Wednesday, June 24, 2009

`A Different Colour of Praise'

“Everydayness is good; particular-dayness
Is better…”

So begins Canto VI of Autumn Sequel (1954), Louis MacNeice’s much-maligned successor to his masterpiece, Autumn Journal (1939). I came late to the internet – 1999 – and then only because I left a newspaper to work for a university. As recently as a decade ago, the editorial staff at a second-tier daily in upstate New York could work without e-mail or internet access, with computers serving strictly as word processors. As I, a one-time Luddite, think about it, I have to acknowledge, belatedly, how much the digital age has encouraged the bookish side of my life. Previously, in my ignorance, I had judged computers the ironclad enemy of literacy (as, in fact, they often are). MacNeice writes in the next stanza of Autumn Sequel: “Daily demands a different colour of praise…”

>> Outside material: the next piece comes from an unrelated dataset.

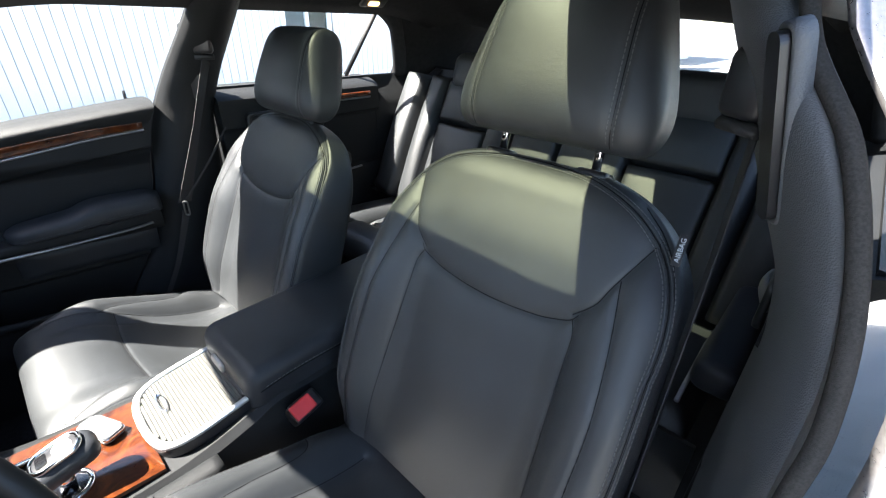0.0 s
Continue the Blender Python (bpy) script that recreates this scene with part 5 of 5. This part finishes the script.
part("back_board", plate(RB, [(-0.70, -0.02), (0.70, -0.02), (0.66, 0.6), (-0.66, 0.6)], 0.012, 0, -0.02), LEATHER, bench)
for sx in (-1, 1):
    def xx(a, b):
        return (sx * a, sx * b) if sx > 0 else (sx * b, sx * a)
    cushion_block("lower_back_panel", RB, *xx(0.262, 0.51), 0.0, 0.385, 0.05, 0.016, 0.014, bench, taper=-0.02)
    cushion_block("upper_back_panel", RB, *xx(0.258, 0.515), 0.383, 0.55, 0.054, 0.016, 0.012, bench)
    cushion_block("inner_bolster", RB, *xx(0.155 if sx > 0 else 0.04, 0.264), 0.0, 0.57, 0.055, 0.016, 0.012, bench)
    cushion_block("outer_bolster", RB, *xx(0.505, 0.60), 0.0, 0.565, 0.072, 0.02, 0.022, bench)
    cushion_block("side_bolster", RB, *xx(0.595, 0.72), 0.02, 0.56, 0.10, 0.025, 0.02, bench)
    RH = Plane((sx * 0.39, -1.08, 1.07), (1, 0, 0), (0, -0.2, 0.98))
    hb_ = box((0, 0, 0), (0.225, 0.15, 0.1), 0.046, 7)
    bmesh.ops.transform(hb_, matrix=RH.matrix() @ Matrix(), verts=hb_.verts)
    part("rear_headrest", hb_, LEATHER, bench, "low black leather headrest", True, 1.2)
    for px in (-0.06, 0.06):
        mesh("headrest_post", *tube([RH.out(px, -0.05, -0.01), RH.out(px, -0.1, -0.01)], 0.006), SATIN, bench)
cushion_block("arm_panel", RB, -0.035, 0.152, 0.02, 0.5, 0.052, 0.02, 0.006, bench, label="fold-down centre armrest panel")
mb = box((0, 0, 0), (0.185, 0.1, 0.09), 0.034, 6)
MH = Plane(RB.out(0.058, 0.56, 0.04), (1, 0, 0), (0, -0.3, 0.95))
bmesh.ops.transform(mb, matrix=MH.matrix(), verts=mb.verts)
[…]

I cite MacNeice because he’s a writer I knew mostly by reputation, as a sort of proxy-Auden, and I’ve come to know his work deeply only since reading his poems on line, hearing his recordings and reading what others (readers, critics) have written about him. Like love, appreciation begins in curiosity, a habit of mind ideally suited to the internet, with its vast connectedness and ease of access. I can follow a whim not necessarily to a library or bookstore but to a blogger or someone else with enough dedication to say something about a writer they have loved or who has otherwise made a difference in their lives.

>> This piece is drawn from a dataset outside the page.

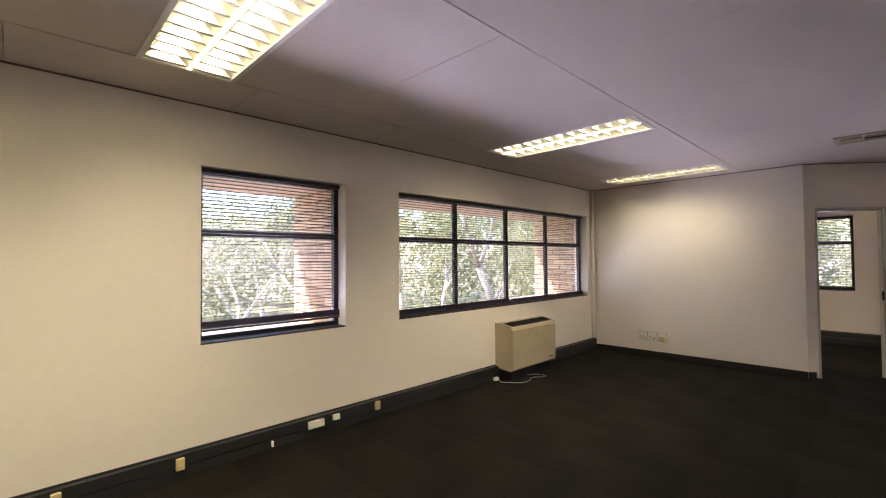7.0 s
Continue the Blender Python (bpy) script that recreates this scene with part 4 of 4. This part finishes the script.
def parasol(x, y, material, label):
    e = thing("garden_umbrella", Matrix.Translation((x, y, GZ + 0.05)), label, "umbrella", group="garden umbrellas")
    part("pole", rod(bmesh.new(), (0, 0, 0), (0, 0, 2.5), 0.025), M_BEECH, e)
    bm = bmesh.new()
    top = bm.verts.new((0, 0, 2.65))
    rim = [bm.verts.new((1.5 * math.cos(k * math.pi / 4), 1.5 * math.sin(k * math.pi / 4), 2.1)) for k in range(8)]
    low = [bm.verts.new((v.co.x, v.co.y, 1.95)) for v in rim]
    for i in range(8):
        bm.faces.new((top, rim[i], rim[(i + 1) % 8]))
        bm.faces.new((rim[i], low[i], low[(i + 1) % 8], rim[(i + 1) % 8]))
    part("canopy", bm, material, e)
    part("base", rod(bmesh.new(), (0, 0, 0), (0, 0, 0.1), 0.3, 0.26, seg=16), M_TRUNK, e)
    return e
parasol(-12.2, 16.4, M_CANVAS, "white canvas garden umbrella on the paving")
parasol(-14.5, 14.2, M_CANVAS, "white canvas garden umbrella on the paving")
parasol(-10.4, 20.2, M_CANVAS, "white canvas garden umbrella on the paving")
parasol(-15.2, 11.4, M_GREEN_CANVAS, "green canvas garden umbrella on the paving")


def house(x, y, w, d, h, rz, label):
    e = thing("house", pose(x, y, GZ, 0, 0, rz), label, "house", group="neighbouring houses")
    part("wall", slab([0, w], [0, h], [(a, a + 1.2, 1.0, 2.2) for a in np.arange(1.2, w - 1.5, 2.6)], 0, d, lambda a, t, b: Vector((a, t, b))), M_RENDER, e)
    bm = bmesh.new()
    pts = [(-0.5, -0.5, h), (w + 0.5, -0.5, h), (w + 0.5, d + 0.5, h), (-0.5, d + 0.5, h), (1.5, d / 2, h + 1.7), (w - 1.5, d / 2, h + 1.7)]
    v = [bm.verts.new(p) for p in pts]
    for f in ((0, 1, 5, 4), (2, 3, 4, 5), (1, 2, 5), (3, 0, 4), (3, 2, 1, 0)): bm.faces.new([v[i] for i in f])
    part("roof", bm, M_ROOF, e, "reddish tiled hipped roof")
    for a in np.arange(1.2, w - 1.5, 2.6):
        wn = part("window", boxed(a, a + 1.2, 0.1, 0.15, 1.0, 2.2), M_GRILLE, e)
        part("window_bar", boxed(a + 0.57, a + 0.63, 0.06, 0.0995, 1.0, 2.2), M_WHITE_ENAMEL, wn)
    return e
house(9.5, 37, 14, 8, 4.2, 0, "pale rendered house with reddish roof beyond the yard")

# far woods all round
rng = random.Random(5)
verts, faces = [], []
for k in range(420):
    t = rng.uniform(0, 6.283)
    q = rng.uniform(38, 62)
    for _ in range(2):
        leaves_into(verts, faces, rng, (q * math.cos(t), 10 + q * math.sin(t), GZ + rng.uniform(1.0, 9.0)), 3.2, 150, 0.3)
me = bpy.data.meshes.new("far_trees")
me.from_pydata([tuple(v) for v in verts], [], faces)
me.materials.append(M_LEAVES_PALE)
tagged(new("far_trees", me), "belt of distant green trees", "trees", kind="stuff")


# ---- bricks ----
def brick_mesh(name, l, d, h, material):
    bm = boxed(-l / 2, l / 2, -d / 2, d / 2, -h / 2, h / 2)
    bmesh.ops.bevel(bm, geom=list(bm.edges), offset=0.005, segments=1, affect="EDGES")
    me = bpy.data.meshes.new(name)
    bm.to_mesh(me)
    bm.free()
    me.materials.append(material)
    return me


def bricks_on(parent, m, n, z0, z1, material, holes=(), headers=(), length=0.222, course=0.0855, depth=0.05):
    """Stretcher bond on a face: local x along 0..n, y into the wall, z up."""
    bl, bh = length, course - 0.0115
    cache = {}
    r, z = 0, z0
    rng = random.Random(n * 100 + z0)
    while z + bh < z1 + 0.03:
        zc = z + course / 2
        step = length + 0.0115 if r not in headers else (length - 0.0115) / 2 + 0.0115
        x = 0.0 - (step / 2 if r % 2 else 0)
        while x < n:
            a, b = max(x, 0), min(x + step - 0.0115, n)
            spans = [(a, b)]
            for h0, h1, hz0, hz1 in holes:
                if hz0 < zc < hz1:
                    out = []
                    for s, e in spans:
                        if s < h0: out.append((s, min(e, h0)))
                        if e > h1: out.append((max(s, h1), e))
                    spans = [(s, e) for s, e in out if e > s]
            for a2, b2 in spans:
                if b2 - a2 < 0.025: continue
                key = round(b2 - a2, 2)
                if key not in cache: cache[key] = brick_mesh("brick", b2 - a2, depth, bh, material)
                piece("brick", cache[key], parent, m @ Matrix.Translation(((a2 + b2) / 2, depth / 2 - 0.010 + rng.uniform(-0.0015, 0.0015), zc)))
            x += step
        z += course
        r += 1


# fins seen through the west windows
for P, yy in ((P2, W1[1]), (P3, W2[1])):
    bricks_on(P, Matrix.Translation((XO, yy + 0.010, 0)), xo - XO, SILL - 0.1, HEAD + 0.13, M_BRICK, length=0.24)
# landing wall and the reveal by the glazed door
bricks_on(bw, Matrix.Translation((-3.21, YB + 0.006, 0)), 3.21 + XL - 0.285, -0.06, 2.62, M_BRICK_PALE, [(-0.1, 1.01, 0.91, 2.2), (1.37, 2.22, -1, 2.2), (0.68, 1.01, 0.13, 0.6)], headers=(10, 27))
# unseen pane added for the assumed light source behind the corridor
tagged(part("assumed_back_glazing", boxed(XL + 0.1, XR - 0.1, -3.5, -3.49, 0, 2.15), M_GLASS), "assumed glazing at the unseen back of the corridor", "door", kind="structure").visible_shadow = False
# brick reveal beside the glazed door
bricks_on(cs, Matrix.Translation((XL - 0.285, 2.106, 0)), 0.08, -0.06, 2.1, M_BRICK_PALE, depth=0.012)


# ---- carpet tiles ----
def carpet():
    bm = boxed(-0.2498, 0.2498, -0.2498, 0.2498, -0.006, 0.0)
    me = bpy.data.meshes.new("carpet_tile")
    bm.to_mesh(me)
    bm.free()
    me.materials.append(M_CARPET)
    verts, faces = [], []
    for i in range(24):
        for j in range(43):
            x, y = XW + 0.25 + 0.5 * i, -3.3 + 0.25 + 0.5 * j
            if y > YN or x > XE: continue
            near = (-0.9 < x < 1.0 and y < 5.5) or (-4.1 < x < 2.0 and 6.2 < y < 15.0)
            if near:
                piece("carpet_tile", me, part_floor, Matrix.Translation((x, y, 0)) @ Matrix.Rotation(radians(90 * ((i + j) % 2)), 4, "Z"))
            else:
                k = len(verts)
                verts += [(x - 0.2492, y - 0.2492, 0), (x + 0.2492, y - 0.2492, 0), (x + 0.2492, y + 0.2492, 0), (x - 0.2492, y + 0.2492, 0)]
                faces.append((k, k + 1, k + 2, k + 3))
    me2 = bpy.data.meshes.new("carpet_rest")
    me2.from_pydata(verts, [], faces)
    me2.materials.append(M_CARPET)
    ob = new("carpet_field", me2)
    ob.parent = part_floor
    tagged(ob, "dark charcoal carpet tiles", kind="stuff")
carpet()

This simple process, unimagined 10 years ago, has rewarded me a thousand times. I owe my discovery of, or deeper knowledge of, so many good writers to the internet – Theodore Dalrymple, Fernando Pessoa, Joseph Roth, Eugenio Montale, Eric Ormsby. A generous young man in Boston wrote to me on Tuesday:

“It’s shocking and sad how few people really live with books nowadays. To take my books away would be to remove half my brain - the individual would remain, but that sense of connection with something larger, something universal and reassuring, would be lost. I think that's why I enjoy Anecdotal Evidence so much.”

1 comment:

Fran Manushkin said...

I discovered Deborah Warren through AE and she got me through a tough day last week. I've also become a devoted Liebling reader too. Now I'll check out McNiece online. Thank you, Patrick.